Determining the degree of redundancy and segmentation to build in really comes down to determining risk, points out Derald Herinckx, remote I/O product manager for GE Fanuc. “Users need to make decisions about the complexity of the network based on the amount of risk they are willing to tolerate,” he says. In some cases, the application, such as logging data about performance, doesn’t require full redundancy. “If you are looking to concentrate data, there are applications with store and forward capabilities that will let you backfill a data log if the network goes down,” says Hericnkx. “Redundancy is expensive, so you should use it only where you need it.”

Adding VLAN and segmentation to a network will add some cost and complexity, but for networks that absolutely have to be fault-tolerant, that makes sense.

Even a well-designed Ethernet, built to be fault-tolerant, will experience problems, however, that threaten network uptime.

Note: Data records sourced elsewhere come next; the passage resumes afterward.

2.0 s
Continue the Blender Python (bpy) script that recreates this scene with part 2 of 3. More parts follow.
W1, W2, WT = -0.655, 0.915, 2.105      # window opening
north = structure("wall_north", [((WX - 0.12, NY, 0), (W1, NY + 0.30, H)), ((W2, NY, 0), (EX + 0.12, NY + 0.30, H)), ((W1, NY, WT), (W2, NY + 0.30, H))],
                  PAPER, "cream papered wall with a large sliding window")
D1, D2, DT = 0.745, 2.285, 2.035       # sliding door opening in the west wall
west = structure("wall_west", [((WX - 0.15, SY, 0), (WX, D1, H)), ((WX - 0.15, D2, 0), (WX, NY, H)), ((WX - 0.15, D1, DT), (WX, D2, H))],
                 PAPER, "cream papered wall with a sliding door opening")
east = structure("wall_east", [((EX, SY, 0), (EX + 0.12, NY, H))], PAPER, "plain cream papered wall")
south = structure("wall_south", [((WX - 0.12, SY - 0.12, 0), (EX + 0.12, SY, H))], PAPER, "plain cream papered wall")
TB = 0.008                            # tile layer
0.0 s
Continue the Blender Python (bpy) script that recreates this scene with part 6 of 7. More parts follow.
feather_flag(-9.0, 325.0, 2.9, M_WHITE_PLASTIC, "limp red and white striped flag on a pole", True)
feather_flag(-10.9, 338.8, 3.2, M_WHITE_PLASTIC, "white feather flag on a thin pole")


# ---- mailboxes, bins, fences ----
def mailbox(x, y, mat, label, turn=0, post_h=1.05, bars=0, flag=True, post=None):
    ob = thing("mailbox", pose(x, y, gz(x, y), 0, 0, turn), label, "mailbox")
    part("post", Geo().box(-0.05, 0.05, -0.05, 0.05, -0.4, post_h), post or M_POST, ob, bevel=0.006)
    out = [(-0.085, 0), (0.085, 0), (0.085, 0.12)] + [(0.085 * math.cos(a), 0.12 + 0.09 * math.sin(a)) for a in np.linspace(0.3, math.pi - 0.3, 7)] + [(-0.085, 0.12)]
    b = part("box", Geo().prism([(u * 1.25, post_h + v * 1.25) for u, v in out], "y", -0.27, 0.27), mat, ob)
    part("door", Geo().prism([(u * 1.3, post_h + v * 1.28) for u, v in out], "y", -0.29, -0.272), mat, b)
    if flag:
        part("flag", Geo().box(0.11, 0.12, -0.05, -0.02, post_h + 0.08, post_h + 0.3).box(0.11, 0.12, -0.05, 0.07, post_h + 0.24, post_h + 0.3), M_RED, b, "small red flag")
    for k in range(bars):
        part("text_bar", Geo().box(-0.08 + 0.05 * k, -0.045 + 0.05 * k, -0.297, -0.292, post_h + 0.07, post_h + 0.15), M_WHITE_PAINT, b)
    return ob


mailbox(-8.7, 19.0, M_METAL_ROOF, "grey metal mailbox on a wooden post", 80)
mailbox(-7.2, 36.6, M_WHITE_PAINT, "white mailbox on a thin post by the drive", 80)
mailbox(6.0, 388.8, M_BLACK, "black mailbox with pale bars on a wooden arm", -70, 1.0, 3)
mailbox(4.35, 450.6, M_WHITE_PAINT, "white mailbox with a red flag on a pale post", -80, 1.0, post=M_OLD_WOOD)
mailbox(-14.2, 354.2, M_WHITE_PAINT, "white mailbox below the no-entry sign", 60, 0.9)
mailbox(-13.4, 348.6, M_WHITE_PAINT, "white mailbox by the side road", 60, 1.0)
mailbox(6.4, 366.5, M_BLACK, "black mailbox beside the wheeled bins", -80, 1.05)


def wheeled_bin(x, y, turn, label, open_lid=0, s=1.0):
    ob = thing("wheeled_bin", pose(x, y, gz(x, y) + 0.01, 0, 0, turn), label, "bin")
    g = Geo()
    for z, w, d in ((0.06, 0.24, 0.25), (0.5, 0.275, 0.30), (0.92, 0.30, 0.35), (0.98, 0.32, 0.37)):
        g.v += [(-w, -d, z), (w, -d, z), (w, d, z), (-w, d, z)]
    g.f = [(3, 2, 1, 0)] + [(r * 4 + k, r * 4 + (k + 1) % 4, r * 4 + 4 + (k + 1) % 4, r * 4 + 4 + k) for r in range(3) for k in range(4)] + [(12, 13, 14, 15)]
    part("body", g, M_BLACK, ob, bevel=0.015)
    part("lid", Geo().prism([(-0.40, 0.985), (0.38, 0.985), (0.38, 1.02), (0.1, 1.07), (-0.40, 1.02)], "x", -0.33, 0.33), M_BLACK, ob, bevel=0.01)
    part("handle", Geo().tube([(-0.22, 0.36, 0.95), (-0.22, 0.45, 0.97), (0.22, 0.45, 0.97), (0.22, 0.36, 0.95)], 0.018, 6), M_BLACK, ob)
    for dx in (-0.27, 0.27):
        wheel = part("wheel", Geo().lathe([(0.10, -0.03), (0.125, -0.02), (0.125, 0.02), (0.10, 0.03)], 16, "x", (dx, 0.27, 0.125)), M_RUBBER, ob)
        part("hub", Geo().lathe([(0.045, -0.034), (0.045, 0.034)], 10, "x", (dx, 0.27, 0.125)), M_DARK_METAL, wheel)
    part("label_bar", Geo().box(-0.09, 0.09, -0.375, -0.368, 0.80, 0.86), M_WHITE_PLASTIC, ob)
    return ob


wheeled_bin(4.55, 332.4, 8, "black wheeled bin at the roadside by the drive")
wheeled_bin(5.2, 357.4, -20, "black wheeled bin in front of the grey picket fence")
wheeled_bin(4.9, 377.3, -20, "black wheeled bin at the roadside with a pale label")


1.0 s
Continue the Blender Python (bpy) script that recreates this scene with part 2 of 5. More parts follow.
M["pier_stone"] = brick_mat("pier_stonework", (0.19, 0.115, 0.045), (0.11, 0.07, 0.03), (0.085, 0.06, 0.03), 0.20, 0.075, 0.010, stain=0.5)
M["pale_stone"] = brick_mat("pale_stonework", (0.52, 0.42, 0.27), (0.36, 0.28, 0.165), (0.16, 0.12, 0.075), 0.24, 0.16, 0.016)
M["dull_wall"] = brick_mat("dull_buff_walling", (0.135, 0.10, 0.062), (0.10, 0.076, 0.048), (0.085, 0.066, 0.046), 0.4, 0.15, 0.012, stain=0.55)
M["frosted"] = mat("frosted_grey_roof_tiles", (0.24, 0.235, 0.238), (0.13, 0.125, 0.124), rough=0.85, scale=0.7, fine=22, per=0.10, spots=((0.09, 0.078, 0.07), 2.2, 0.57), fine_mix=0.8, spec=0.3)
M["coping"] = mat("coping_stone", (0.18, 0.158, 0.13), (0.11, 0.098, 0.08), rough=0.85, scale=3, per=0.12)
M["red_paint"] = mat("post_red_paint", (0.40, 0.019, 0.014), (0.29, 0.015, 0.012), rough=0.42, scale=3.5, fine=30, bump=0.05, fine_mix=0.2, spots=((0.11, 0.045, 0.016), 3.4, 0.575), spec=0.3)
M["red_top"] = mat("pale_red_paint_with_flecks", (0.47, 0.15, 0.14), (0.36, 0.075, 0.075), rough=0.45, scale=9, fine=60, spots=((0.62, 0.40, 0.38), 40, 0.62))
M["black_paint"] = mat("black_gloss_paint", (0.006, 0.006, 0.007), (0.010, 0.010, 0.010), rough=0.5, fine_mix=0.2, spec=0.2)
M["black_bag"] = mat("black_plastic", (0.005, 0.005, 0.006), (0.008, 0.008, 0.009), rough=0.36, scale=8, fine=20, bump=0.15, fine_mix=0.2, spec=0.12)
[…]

This has been true of past networks as well, but with the move to Ethernet, manufacturers face both the opportunity and the challenge to address the nagging issues of the past.

“Many customers for years have put up with periodic failures and periodic data errors because their networks are not performing optimally,” says Scott Lapcewich, director of service products for Rockwell Automation, in Milwaukee. “As networks become more complex and more critical, it will cost them more and more to continue to operate in that manner.”

The most common and frustrating issue for plant networks are the intermittent problems—those that occur for a brief period, then disappear, only to reappear at an unpredictable time.

“Intermittent problems are the leading cause of network frustration,” says Network Vision’s Fondl, who paints a picture of a typical scenario: A purchasing agent buys low-cost Ethernet network interface cards for an operator station, not thinking about the fact that the $13 cards aren’t robust enough to work around the clock. For the first six months, the RJ-45 connectors in the card work fine, but after that, they start being affected by the vibration of a nearby motor. The outage only happens when the motor starts, so by the time a network technician checks it out, everything is fine—until the next time.

One way to address such problems is through network monitoring, in which the performances of individual links in a network are constantly watched, and any failure is traced to its root cause in order to be fixed.

Another way to limit such problems is to just follow directions. Lapcewich says plant operations personnel need to pay more careful attention to what is being placed on the network and make certain that devices are being used as they were intended.

Fondl believes that plant operations managers who are taking the Ethernet plunge need to get to know their company’s IT staff and work with them to address the critical issues. But everyone admits that can sometimes be a tricky matter.

“There might be some turf issues—plant guys not wanting the IT guys in their hair,” says Lapcewich. “These guys that run these plants are accustomed to running their own shows. This will bring more corporate influence into the plant environment.”

“We think it is going to be cost prohibitive for companies to switch to Ethernet quickly,” says Mike Bryant, head of the Profibus Trade Organization, which supports one of the many widely deployed bus network protocols. “There is a whole transition that has to happen. And there are still a lot of questions to be solved.”

Reason to wait?

Profibus and Fieldbus are both developing Ethernet versions. Although they won’t be available until at least 2004, some organizations may prefer to wait. Even Kok, whose company, GE Fanuc, has standardized on Ethernet and believes it is the network of the future for the plant floor, admits there will be resistance, in part because of concerns that massive change breeds massive unreliability.

“If you have a fieldbus network, then you will tend to continue going in that direction,” says Kok. “If there is a new plant or new system being built, then there is greater likelihood of going toward Ethernet now, especially if the application is being driven from the IT perspective, because the IT people will definitely prescribe Ethernet.”